INFORMATION SHOWN ->
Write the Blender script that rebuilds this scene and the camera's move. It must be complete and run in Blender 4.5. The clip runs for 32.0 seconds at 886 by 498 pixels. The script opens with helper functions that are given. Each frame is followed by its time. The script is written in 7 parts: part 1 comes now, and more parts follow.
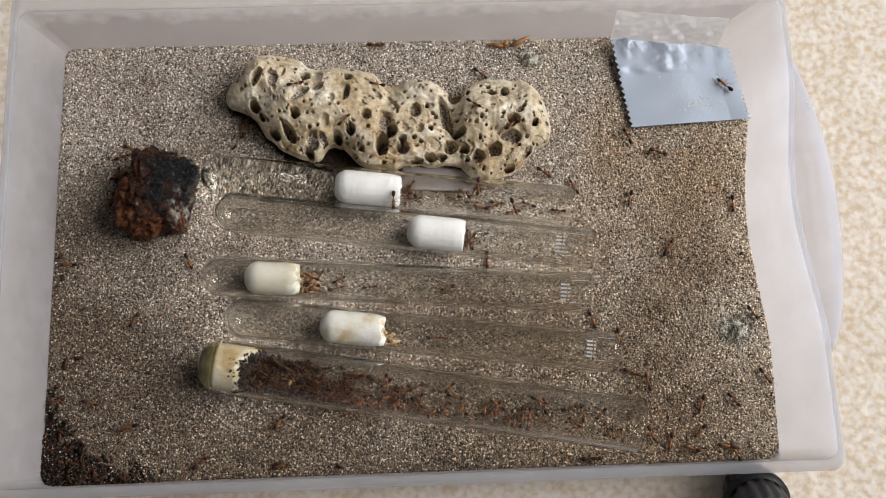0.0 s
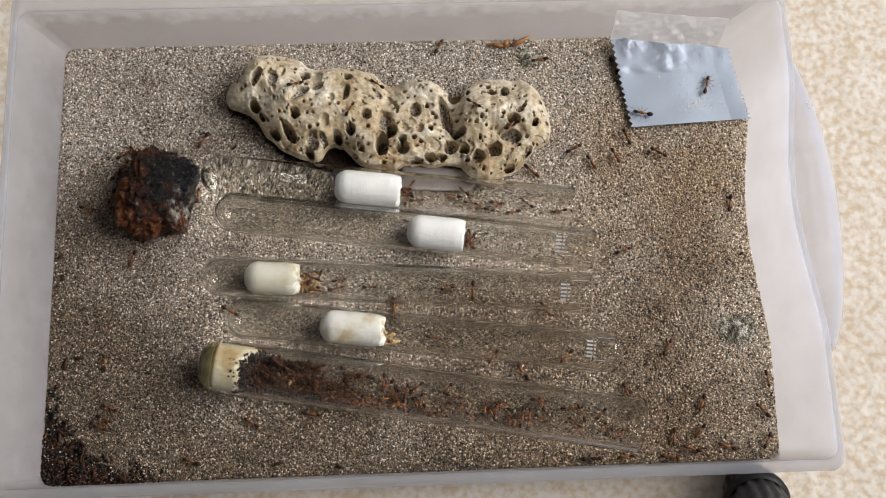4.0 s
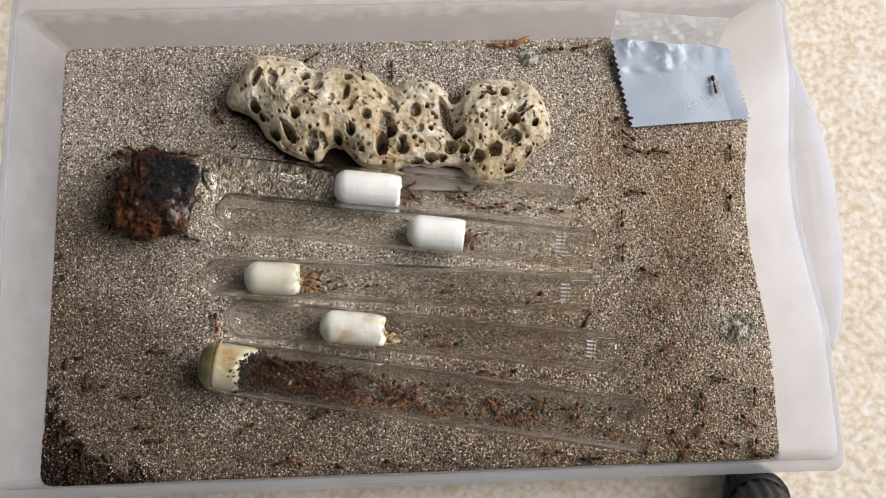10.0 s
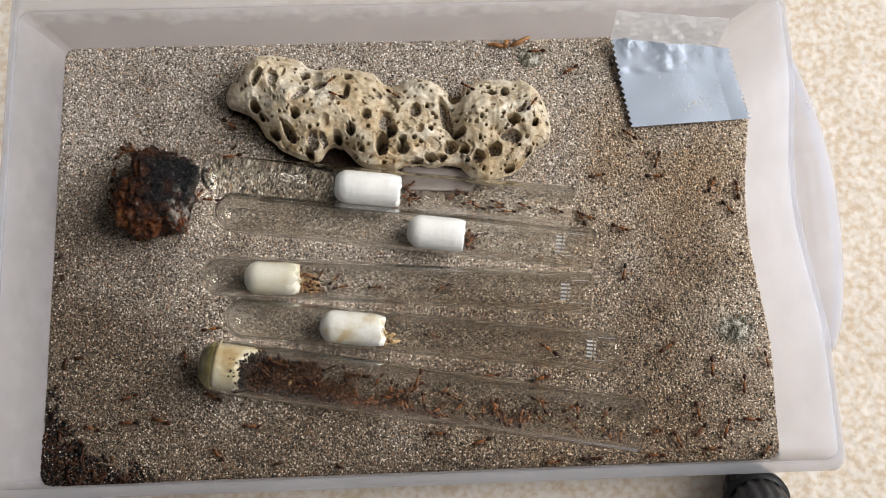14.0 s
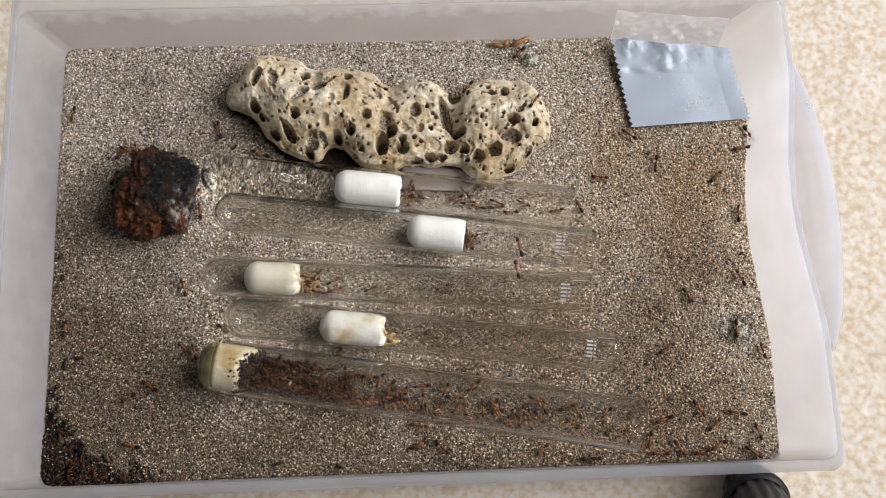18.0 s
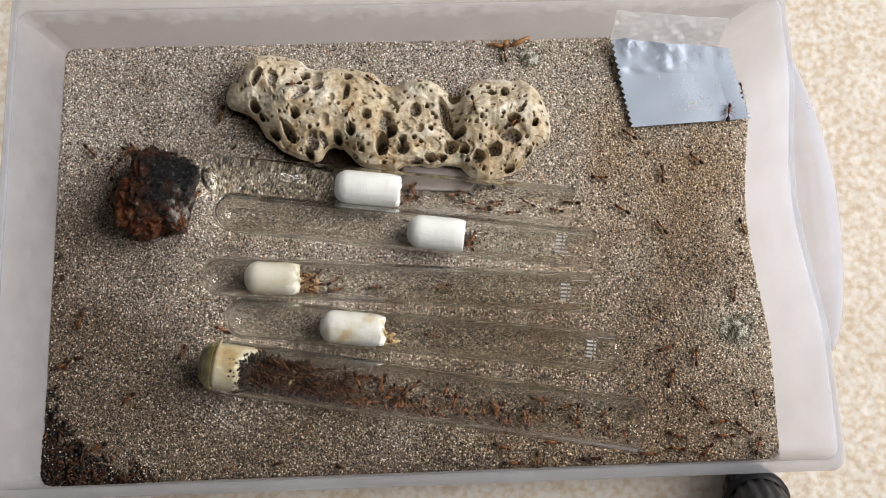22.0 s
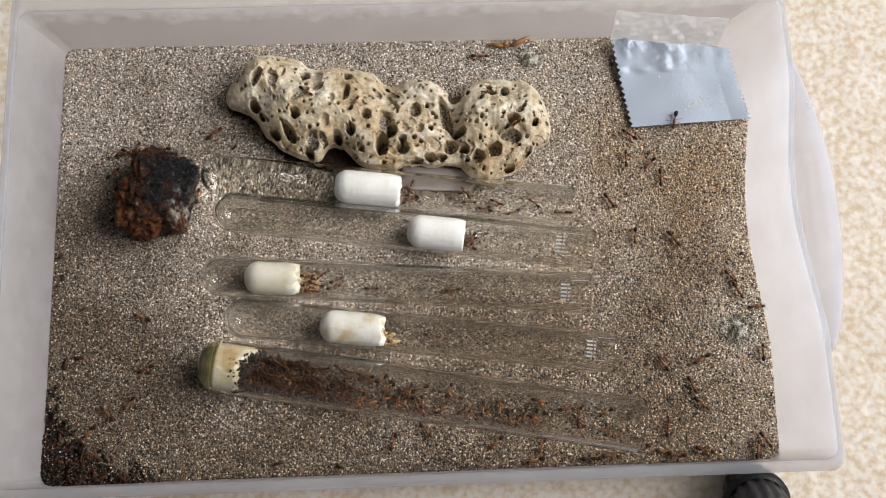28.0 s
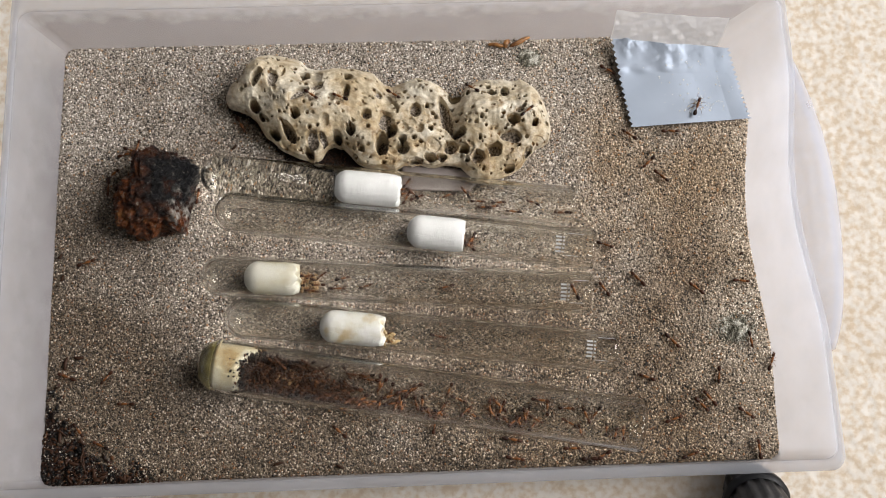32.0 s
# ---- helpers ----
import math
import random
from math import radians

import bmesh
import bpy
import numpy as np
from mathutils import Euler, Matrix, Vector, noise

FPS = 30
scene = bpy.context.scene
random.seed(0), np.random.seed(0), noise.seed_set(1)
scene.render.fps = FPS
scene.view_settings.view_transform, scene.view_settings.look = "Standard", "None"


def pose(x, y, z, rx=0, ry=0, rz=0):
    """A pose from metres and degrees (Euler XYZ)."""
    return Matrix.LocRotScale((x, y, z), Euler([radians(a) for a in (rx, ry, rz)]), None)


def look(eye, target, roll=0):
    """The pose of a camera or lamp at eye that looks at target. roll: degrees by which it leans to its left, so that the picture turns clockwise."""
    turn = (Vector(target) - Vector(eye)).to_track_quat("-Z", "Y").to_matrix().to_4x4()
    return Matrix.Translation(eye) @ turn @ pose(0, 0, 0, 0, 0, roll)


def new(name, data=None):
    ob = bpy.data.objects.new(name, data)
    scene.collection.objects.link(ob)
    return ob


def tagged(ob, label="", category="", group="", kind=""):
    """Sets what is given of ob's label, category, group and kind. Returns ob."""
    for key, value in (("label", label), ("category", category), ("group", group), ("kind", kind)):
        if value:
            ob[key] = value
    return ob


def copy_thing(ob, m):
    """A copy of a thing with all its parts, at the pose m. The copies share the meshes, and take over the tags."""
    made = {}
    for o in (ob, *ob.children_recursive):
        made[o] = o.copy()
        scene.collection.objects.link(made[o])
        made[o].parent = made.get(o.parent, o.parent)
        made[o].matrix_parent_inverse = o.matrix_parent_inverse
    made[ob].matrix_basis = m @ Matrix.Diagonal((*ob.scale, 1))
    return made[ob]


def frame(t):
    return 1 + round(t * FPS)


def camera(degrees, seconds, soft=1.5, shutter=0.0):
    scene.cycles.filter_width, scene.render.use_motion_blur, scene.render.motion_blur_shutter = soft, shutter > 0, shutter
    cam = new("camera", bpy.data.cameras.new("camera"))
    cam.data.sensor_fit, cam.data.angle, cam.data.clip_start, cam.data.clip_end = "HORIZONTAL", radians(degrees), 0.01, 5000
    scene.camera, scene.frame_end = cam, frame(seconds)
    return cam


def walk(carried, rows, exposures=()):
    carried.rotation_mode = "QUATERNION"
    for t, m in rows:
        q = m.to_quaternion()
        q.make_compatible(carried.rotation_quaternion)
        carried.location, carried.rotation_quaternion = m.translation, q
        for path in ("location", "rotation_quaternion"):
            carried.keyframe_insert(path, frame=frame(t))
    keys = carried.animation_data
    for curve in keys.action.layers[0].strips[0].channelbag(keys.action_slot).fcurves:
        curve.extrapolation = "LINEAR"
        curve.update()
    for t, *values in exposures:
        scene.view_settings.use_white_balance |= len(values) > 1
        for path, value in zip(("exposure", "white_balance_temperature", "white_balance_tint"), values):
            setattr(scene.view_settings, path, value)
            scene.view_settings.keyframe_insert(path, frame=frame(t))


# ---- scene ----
# ---------------------------------------------------------------- camera
MM = 0.001
cam = camera(41.99, 32.0, soft=1.0)
EYE = (0.0, -0.10481, 0.45887)
walk(cam, [(0.0, look(EYE, (0, 0, 0.012))), (32.0, look(EYE, (0, 0, 0.012)))],
     exposures=[(0.0, -0.15), (3.0, -0.15), (6.0, -0.07), (9.0, -0.01), (32.0, -0.03)])

# ---------------------------------------------------------------- light
world = bpy.data.worlds.new("world")
scene.world = world
world.use_nodes = True
wt = world.node_tree
sky = wt.nodes.new("ShaderNodeTexSky")
sky.sky_type = "NISHITA"
sky.sun_disc = False
sky.sun_elevation, sky.sun_rotation = radians(38), radians(70)
wt.links.new(sky.outputs[0], wt.nodes["Background"].inputs[0])
wt.nodes["Background"].inputs[1].default_value = 0.12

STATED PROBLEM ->
Find every line of the data that holds the string "frame", then say how many there are and nothing else.

IN RESPONSE ->
5